# Math Help - Limit property doesn't seem to ring true

1. ## Limit property doesn't seem to ring true

Taking the limit as x approaches infinity of: $\frac{x^2}{x-1}-\frac{x^2}{x+1}$ can be rewritten as:

The limit as x approaches infinity of: $\frac{x^2}{x-1}$ MINUS the limit as x approaches infinity of: $\frac{x^2}{x+1}$

But this isn't true.

If I re-arrange algebraically in the first example, I will get x=2.

However, if I solve the rewritten problem, I get infinity minus infinity or undefined...??

2. ## Re: Limit property doesn't seem to ring true

Originally Posted by Paze
Taking the limit as x approaches infinity of: $\frac{x^2}{x-1}-\frac{x^2}{x+1}$ can be rewritten as:
The limit as x approaches infinity of: $\frac{x^2}{x-1}$ MINUS the limit as x approaches infinity of: $\frac{x^2}{x+1}$
$\frac{x^2}{x-1}-\frac{x^2}{x+1}=\frac{(x^3+x^2)-(x^3-x^2)}{x^2-1}=\frac{2x^2}{x^2-1}$

3. ## Re: Limit property doesn't seem to ring true

The theorem that says that $\lim_{x\to\infty}(f(x)-g(x))= \lim_{x\to\infty}f(x)-\lim_{x\to\infty}g(x)$ has a proviso saying that the limits in the right-hand side exist. In this situation, the theorem does not apply.

4. ## Re: Limit property doesn't seem to ring true

Originally Posted by emakarov
The theorem that says that $\lim_{x\to\infty}(f(x)-g(x))= \lim_{x\to\infty}f(x)-\lim_{x\to\infty}g(x)$ has a proviso saying that the limits in the right-hand side exist. In this situation, the theorem does not apply.
I'm sorry, but I don't understand. Why doesn't my right hand side limit 'exist'?

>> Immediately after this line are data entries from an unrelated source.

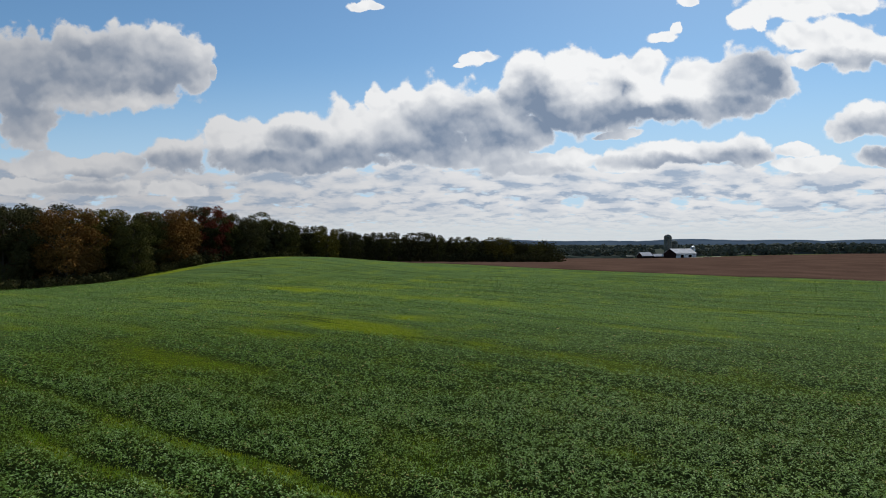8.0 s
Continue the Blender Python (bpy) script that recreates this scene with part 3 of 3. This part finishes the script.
def wood_edge():
    rng = random.Random(8)
    # x, y, top, colour: the trees that stand out, from the near end to the far end
    rows = [
        (-146, 180, 15.8, "green"), (-135, 180, 15.7, "dark"), (-131, 184, 16.4, "green"), (-137, 196, 16.4, "dark"), (-124, 187, 15.8, "dark"),
        (-132, 205, 15.1, "red"), (-123, 201, 17.1, "dark"), (-113, 195, 15.3, "orange"), (-120, 215, 16.3, "olive"), (-111, 211, 15.5, "olive"),
        (-107, 214, 14.3, "dark"), (-101, 207, 13.2, "green"), (-105, 222, 15.5, "green"), (-104, 230, 16.4, "orange"), (-103, 240, 17.1, "orange"),
        (-103, 250, 18.4, "dark"), (-99, 254, 19.2, "red"), (-95, 256, 17.3, "green"), (-92, 264, 16.0, "dark"), (-87, 260, 13.8, "dark"),
    ]
    for k, (x, y, top, colour) in enumerate(rows):
        tree(x, y, top, colour, k % 6, 47 * k, rng.uniform(0.95, 1.15) * (1.2 if colour == "orange" else 1.0))
    rows = [
        (-91, 282, 17.9, "green"), (-87, 286, 15.6, "dark"), (-81, 283, 14.5, "green"), (-80, 300, 13.2, "dark"), (-75, 305, 13.8, "green"),
        (-69, 301, 12.7, "olive"), (-68, 320, 12.2, "green"), (-62, 316, 11.0, "dark"), (-59, 330, 10.2, "dark"), (-53, 331, 10.8, "dark"),
        (-48, 335, 11.4, "green"), (-43, 336, 9.8, "dark"), (-38, 340, 10.6, "dark"), (-31, 342, 11.2, "dark"), (-25, 340, 9.5, "green"),
        (-18, 345, 8.7, "dark"), (-12, 342, 9.2, "green"), (-5, 346, 7.9, "dark"), (0, 344, 8.4, "olive"), (6, 340, 8.6, "olive"),
        (10, 350, 6.2, "dark"), (16, 348, 6.0, "dark"), (22, 346, 5.7, "green"), (28, 350, 4.8, "dark"),
    ]
    for k, (x, y, top, colour) in enumerate(rows):
        tree(x, y, top, colour, 6 + (k * 5 + 2) % 6, 61 * k, rng.uniform(0.95, 1.25))


wood_edge()


def woods(name, rng, rows, label, mat=None, m=60, leaf=0.17):
    """Far woodland: crowns of coarse leaf clumps, too many to count. rows: x0, x1, y0, y1, low, high, count."""
    quads = []
    for x0, x1, y0, y1, low, high, count in rows:
        for _ in range(count):
            x, y = rng.uniform(x0, x1), rng.uniform(y0, y1)
            h = rng.uniform(low, high)
            r = h * rng.uniform(0.45, 0.75)
            z = height(x, y)
            d = rng.normal(size=(m, 3))
            d /= np.linalg.norm(d, axis=1)[:, None]
            c = np.array([x, y, z + h * 0.47]) + d * np.array([r, r, h * 0.53]) * rng.uniform(0.55, 1.0, (m, 1))
            n = d + 0.6 * rng.normal(size=(m, 3))
            n /= np.linalg.norm(n, axis=1)[:, None]
            a = np.cross(n, [0.2, 0.3, 0.9])
            a /= np.linalg.norm(a, axis=1)[:, None]
            b = np.cross(n, a)
            s = rng.uniform(0.7, 1.3, (m, 1)) * leaf * h
            quads.append(np.stack([c - a * s, c - b * s * 0.7, c + a * s, c + b * s * 0.7], 1).reshape(-1, 3))
    q = np.concatenate(quads)
    ob = new(name, mesh_from(name, q, np.arange(len(q)), np.full(len(q) // 4, 4), mat or HAZED_WOODS))
    tagged(ob, label, "woodland", kind="stuff")


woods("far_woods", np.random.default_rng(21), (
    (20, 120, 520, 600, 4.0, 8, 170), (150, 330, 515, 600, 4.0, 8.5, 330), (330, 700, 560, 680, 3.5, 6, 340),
    (-260, 60, 500, 640, 4, 7, 220), (-300, 1000, 700, 1100, 5, 8, 700)), "distant dark mixed woodland beyond the brown field, haze in its colour")


def hills(name, y, x0, x1, profile, label):
    """A wooded ridge far off, as a long swell with depth."""
    nx, ny = 220, 12
    x = np.linspace(x0, x1, nx)
    f = np.linspace(0, 1, ny)
    top = profile(x) + 0.012 * y * 0.25 * (grain(x, x * 0, 90, 41) - 0.5) + 0.0012 * y * (grain(x, x * 0, 18, 42) - 0.5)
    gx = np.repeat(x[None], ny, 0)
    gy = y + f[:, None] * 900 + 0 * gx
    gz = -12 + (top[None] + 12) * np.sin(np.pi * (0.08 + 0.84 * f))[:, None]
    ob = new(name, mesh_from(name, np.stack([gx.ravel(), gy.ravel(), gz.ravel()], 1), *grid_faces(nx, ny), HAZY_HILL, None, True))
    tagged(ob, label, "hills", kind="structure")


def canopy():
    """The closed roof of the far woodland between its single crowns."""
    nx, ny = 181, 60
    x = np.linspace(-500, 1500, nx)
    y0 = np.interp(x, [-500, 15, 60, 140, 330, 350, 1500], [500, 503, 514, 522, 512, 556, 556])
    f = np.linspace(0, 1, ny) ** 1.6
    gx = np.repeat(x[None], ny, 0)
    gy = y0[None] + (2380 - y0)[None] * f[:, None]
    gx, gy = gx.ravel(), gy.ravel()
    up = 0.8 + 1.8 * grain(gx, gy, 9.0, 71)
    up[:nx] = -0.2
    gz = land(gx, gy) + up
    ob = new("far_canopy", mesh_from("far_canopy", np.stack([gx, gy, gz], 1), *grid_faces(nx, ny), DIM_CANOPY, None, False))
    tagged(ob, "closed canopy of the distant woodland, shade and haze in its colour", "woodland", kind="stuff")


canopy()
woods("deep_wood", np.random.default_rng(27), (
    (-300, -134, 212, 330, 13, 19, 170), (-134, -108, 236, 300, 15, 18, 60), (-112, -84, 275, 360, 13, 16, 80), (-84, -66, 330, 400, 10, 14, 40), (-70, 30, 356, 400, 8, 11.5, 190)),
      "shaded interior of the wood behind its edge", LEAF["dark"], 130, 0.05)
woods("edge_scrub", np.random.default_rng(23), (
    (-215, -135, 186, 200, 2.5, 5, 90), (-160, -104, 171, 188, 2.0, 3.6, 130), (-118, -99, 188, 214, 2.0, 3.6, 80), (-106, -95, 214, 238, 1.6, 3.0, 50), (-140, -108, 200, 226, 2.5, 5, 70), (-112, -92, 226, 252, 2.5, 5, 60),
    (-95, -72, 268, 320, 2.5, 5, 70), (-75, 34, 336, 352, 3.0, 6.0, 210)), "dark scrub and saplings along the wood edge", LEAF["dark"], 90, 0.08)


hills("backdrop_ridge", 2300, -2600, 3000, lambda x: 15.5 + 3.5 * np.sin(x / 330) + 2.5 * np.sin(x / 131 + 1) + 1.5 * np.sin(x / 57) + 4 * np.tanh((x - 900) / 300), "low wooded ridge on the horizon, haze in its blue-green colour")
hills("backdrop_hill", 3000, 800, 3600, lambda x: 6 + 52 * np.exp(-((x - 2240) / 105) ** 2) + 6 * np.exp(-((x - 2150) / 420) ** 2), "distant rounded wooded hill, haze in its blue colour")


# ---------------------------------------------------------------- farm
def silo(x, y, radius, tall, label, mat=None, hoops=9):
    ob = tagged(empty("silo", x, y, height(x, y)), label, "silo", "farm silos")
    part("body", lathe([(radius, -0.5), (radius, tall - radius * 0.9)], 28), mat or CONCRETE, ob)
    z0 = tall - radius * 0.9
    part("dome", lathe([(radius * 1.04, z0)] + [(radius * 1.04 * math.cos(a), z0 + 0.9 * radius * math.sin(a)) for a in
                                               (0.25, 0.5, 0.75, 1.0, 1.25, 1.5)], 28), mat or DOME, ob)
    for k in range(hoops):
        z = 0.8 + (z0 - 1.2) * k / max(1, hoops - 1)
        part("hoop", lathe([(radius + 0.01, z), (radius + 0.05, z + 0.02), (radius + 0.05, z + 0.08), (radius + 0.01, z + 0.1)], 28), BOARD, ob)
    bm = bmesh.new()
    box(bm, -0.35, 0.35, -radius - 0.55, -radius + 0.1, 0.5, z0)
    part("chute", bm, mat or CONCRETE, ob)
    return ob


def gable_building(name, x, y, turn, long, wide, eave, ridge, label, bays=0, wall=None, roof=None):
    """A gabled farm building: walls with thickness, two roof slabs, and posts with open bays on the front."""
    ob = tagged(empty(name, x, y, height(x, y), turn), label, "farm building", "farm buildings")
    wall, roof = wall or BOARD, roof or ROOF
    a, b = long / 2, wide / 2
    for s in (-1, 1):
        bm = bmesh.new()
        pts = [(-b, -0.4), (b, -0.4), (b, eave), (0, ridge), (-b, eave)]
        front = [bm.verts.new((s * a, p, q)) for p, q in pts]
        back = [bm.verts.new((s * (a - 0.25), p, q)) for p, q in pts]
        bm.faces.new(front)
        bm.faces.new(list(reversed(back)))
        for k in range(5):
            bm.faces.new((front[k], back[k], back[(k + 1) % 5], front[(k + 1) % 5]))
        bmesh.ops.recalc_face_normals(bm, faces=bm.faces)
        part("gable_wall", bm, wall, ob)
    bm = bmesh.new()
    box(bm, -a + 0.25, a - 0.25, b - 0.25, b, -0.4, eave)
    part("rear_wall", bm, wall, ob)
    if not bays:
        bm = bmesh.new()
        box(bm, -a + 0.25, a - 0.25, -b, -b + 0.25, -0.4, eave)
        part("front_wall", bm, wall, ob)
    else:
        step = (long - 0.5) / bays
        bm = bmesh.new()
        box(bm, -a + 0.25, a - 0.25, -b, -b + 0.25, eave * 0.72, eave)
        part("fascia", bm, WHITE, ob, "white fascia board")
        for k in range(bays + 1):
            bm = bmesh.new()
            c = -a + 0.25 + k * step
            box(bm, c - 0.25, c + 0.25, -b - 0.02, -b + 0.3, -0.4, eave * 0.72)
            part("post", bm, WHITE, ob)
        for k in range(0, bays, 2):
            bm = bmesh.new()
            c = -a + 0.25 + k * step
            box(bm, c + 0.25, c + step - 0.25, -b + 0.05, -b + 0.2, -0.3, eave * 0.6)
            part("door", bm, WHITE, ob)
    slope = math.atan2(ridge - eave, b)
    over = 0.5
    for s in (-1, 1):
        bm = bmesh.new()
        e = b + over
        ze = ridge - e * math.tan(slope)
        v = [bm.verts.new(p) for p in ((-a - over, 0, ridge + 0.02), (a + over, 0, ridge + 0.02), (a + over, s * e, ze + 0.02), (-a - over, s * e, ze + 0.02),
                                       (-a - over, 0, ridge + 0.22), (a + over, 0, ridge + 0.22), (a + over, s * e, ze + 0.22), (-a - over, s * e, ze + 0.22))]
        for f in ((0, 1, 2, 3), (4, 5, 6, 7), (0, 1, 5, 4), (1, 2, 6, 5), (2, 3, 7, 6), (3, 0, 4, 7)):
            bm.faces.new([v[i] for i in f])
        bmesh.ops.recalc_face_normals(bm, faces=bm.faces)
        part("roof", bm, roof, ob, "white metal roof")
    return ob


def farm():
    silo(127.6, 509, 2.7, 16.8, "tall grey-green concrete silo with domed cap", CONCRETE)
    silo(133.2, 512, 2.1, 12.4, "shorter concrete silo beside the tall one", CONCRETE, 7)
    silo(148.5, 520, 1.6, 8.0, "small pale domed feed silo behind the barn", DOME, 5)
    gable_building("barn", 133.0, 498, 33, 20, 11, 3.4, 6.4, "long dark barn with white roof and open white bays", bays=5)
    gable_building("shed", 108.5, 497, 22, 8, 6.5, 2.2, 4.4, "small dark shed with a white roof")
    gable_building("shed", 118, 499, 12, 7, 4, 1.7, 3.0, "low lean shed with a pale roof")
    gable_building("shed", 99, 503, 20, 5, 4, 1.5, 2.3, "low grey outbuilding beside the sheds", wall=CONCRETE, roof=CONCRETE)
    # gravel in front of the barn
    x, y = np.meshgrid(np.linspace(136, 158, 12), np.linspace(486, 492, 4))
    x, y = x.ravel(), y.ravel()
    ob = new("farm_yard", mesh_from("farm_yard", np.stack([x, y, land(x, y) + 0.55], 1), *grid_faces(12, 4), TRACK, None, True))
    tagged(ob, "pale gravel yard beside the barn", "yard", kind="structure")


farm()
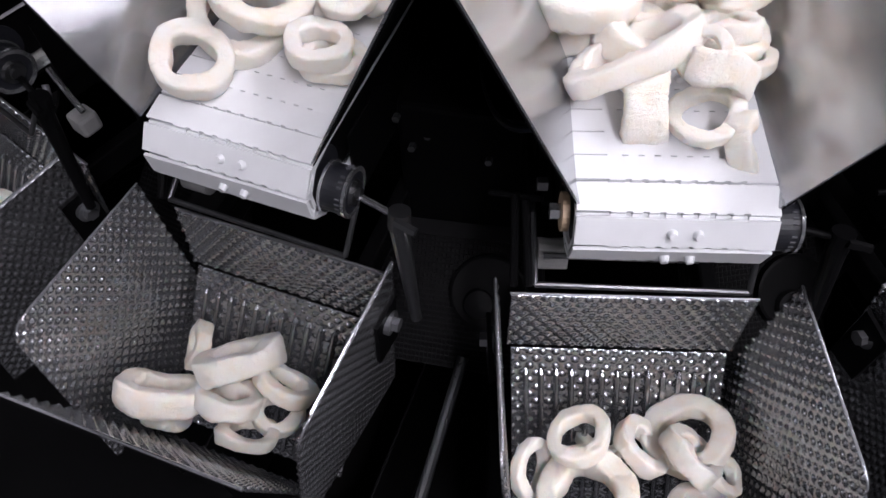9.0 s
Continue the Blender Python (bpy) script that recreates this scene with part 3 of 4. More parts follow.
def on_disc(x, y_out, z, nx, ny, nz, R, kind, spin):
    """A ring on the disc; those at the front creep outward when the feeder runs."""
    m = ring_pose(0, x, y_out, z, nx, ny, nz, spin)
    ob = ring(m, R, kind, "on the dispersion disc")
    r, a = math.hypot(x, y_out), math.degrees(math.atan2(x, y_out))
    w = max(0.0, 1 - (a / 46) ** 2) if y_out > 0 else 0.0
    d = w * 0.068 * max(0.0, min(1.0, 1.35 - r / 0.62))
    if d > 0.004:
        ux, uy = x / r, y_out / r
        drop = max(0.0, min(0.018, (r + d - 0.475) * 0.35))
        far = ring_pose(0, x + ux * d, y_out + uy * d, z - drop, nx, ny, nz, spin)
        mid = ring_pose(0, x + ux * d * 0.5, y_out + uy * d * 0.5, z - drop * 0.2, nx, ny, nz, spin)
        MOVES.append((ob, [(0.0, m), (1.05, m), (1.5, mid), (2.5, far), (16.0, far)]))
    return ob


def shed(pos, land, fall):
    """Rings of the left belt's second load: they come forward with the first hop and drop with the second."""
    s, r, z, nx, ny, nz, R, kind, spin = pos
    ob = dropped(LEFT, pos, "fallen into a pool hopper", 13.5, 14.5, 0.155, land, None, fall)
    old, rows = MOVES.pop()
    back = ring_pose(LEFT, s, r - 0.073, z, nx, ny, nz, spin)
    if fall > 14.12:  # with the belt at first, then over the edge with the heap
        rows.insert(2, (14.05, ring_pose(LEFT, s, r + 0.035, z, nx, ny, nz, spin)))
    MOVES.append((ob, [(0.0, back), (0.95, back), (2.05, rows[1][1])] + rows[1:]))


def still(deg, pos):
    s, r, z, nx, ny, nz, R, kind, spin = pos
    ring(ring_pose(deg, s, r, z, nx, ny, nz, spin), R, kind, "on a belt feeder")


on_disc(-0.1576, 0.1646, 1.0330, 0.12, -0.19, 0.97, 0.0373, 8, 286)
on_disc(-0.1188, 0.2461, 1.0391, 0.24, -0.17, 0.95, 0.0328, 8, 231)
on_disc(-0.0886, 0.1621, 1.0347, 0.09, -0.30, 0.95, 0.0269, 3, 94)
on_disc(-0.0698, 0.2384, 1.0321, 0.02, -0.32, 0.95, 0.0210, 8, 322)
on_disc(-0.0586, 0.3176, 1.0329, -0.06, -0.54, 0.84, 0.0271, 1, 48)
on_disc(-0.1563, 0.3575, 1.0299, 0.05, 0.09, 0.99, 0.0369, 8, 155)
on_disc(-0.2123, 0.3341, 1.0316, 0.03, 0.10, 0.99, 0.0373, 1, 46)
on_disc(-0.1494, 0.4382, 1.0343, 0.04, -0.57, 0.82, 0.0282, 0, 304)
on_disc(-0.2991, 0.3756, 1.0255, 0.30, -0.02, 0.95, 0.0282, 7, 231)
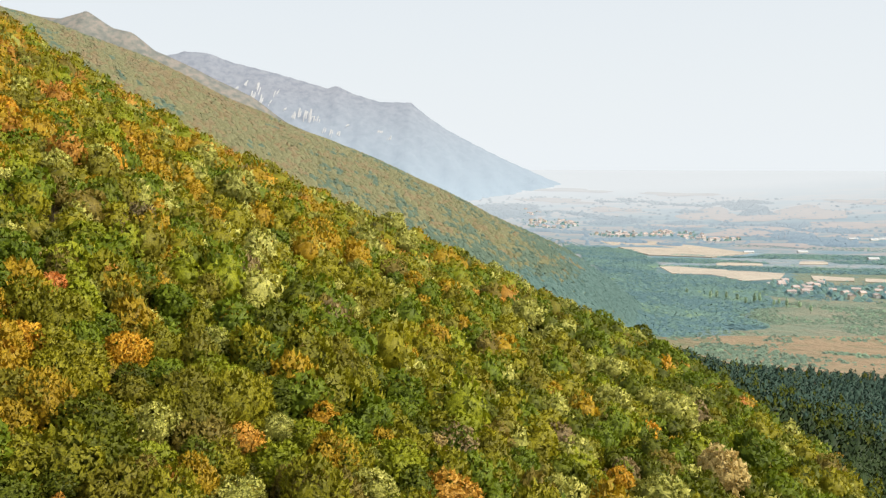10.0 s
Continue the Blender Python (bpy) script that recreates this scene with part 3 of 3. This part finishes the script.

5. ## Re: Limit property doesn't seem to ring true

Originally Posted by Paze
I'm sorry, but I don't understand. Why doesn't my right hand side limit 'exist'?
I don't know what your textbook says about the validity of that theorem. The previous post informed you under what condition the theorem is valid. If you still have any doubt about it, perhaps you would need to go back to the proof of the throrem step by step.

6. ## Re: Limit property doesn't seem to ring true

Originally Posted by votan
I don't know what your textbook says about the validity of that theorem. The previous post informed you under what condition the theorem is valid. If you still have any doubt about it, perhaps you would need to go back to the proof of the throrem step by step.
I don't understand what "the right hand side needs to exist" means. My text-book is in another language

7. ## Re: Limit property doesn't seem to ring true

Originally Posted by Paze
I don't understand what "the right hand side needs to exist" means. My text-book is in another language
I sense your confusion stems from language barrier. if you say lim(f(x)) as x-->n, exist means at the limit f(n) is finite, or can be resolve without anbguity. if your expression leads to (inf) + (inf), that limit cannot be resolve. You will have to rearrange your expression to an equivalent form. if now the limit is finite, then that limit exists, but if it is still infinte, than you say the limit does not exist. Hopefully this helps.

8. ## Re: Limit property doesn't seem to ring true

There is a theorem that says "IF $\lim_{x\to a} f(x)$ exists and $\lim_{x\to a} g(x)$ exists then $\lim_{x\to a} (f(x)+ g(x)= [\lim_{x\to a} f(x)]+ [\lim_{x\to a} g(x)]$.

You may be thinking that " $\lim_{x\to a} f(x)= \infty$" means that the limit exists and is infinity. That is not the case. Saying that " $\lim_{x\to a} f(x)= \infty$" means "the limit does NOT exist" (in a particular way).

9. ## Re: Limit property doesn't seem to ring true

I see! Thanks guys!

10. ## Re: Limit property doesn't seem to ring true

Originally Posted by HallsofIvy
There is a theorem that says "IF $\lim_{x\to a} f(x)$ exists and $\lim_{x\to a} g(x)$ exists then $\lim_{x\to a} (f(x)+ g(x)= [\lim_{x\to a} f(x)]+ [\lim_{x\to a} g(x)]$.

You may be thinking that " $\lim_{x\to a} f(x)= \infty$" means that the limit exists and is infinity. That is not the case. Saying that " $\lim_{x\to a} f(x)= \infty$" means "the limit does NOT exist" (in a particular way).
I re-read my post. It doesn't mean to me that the limit exists and is infinity.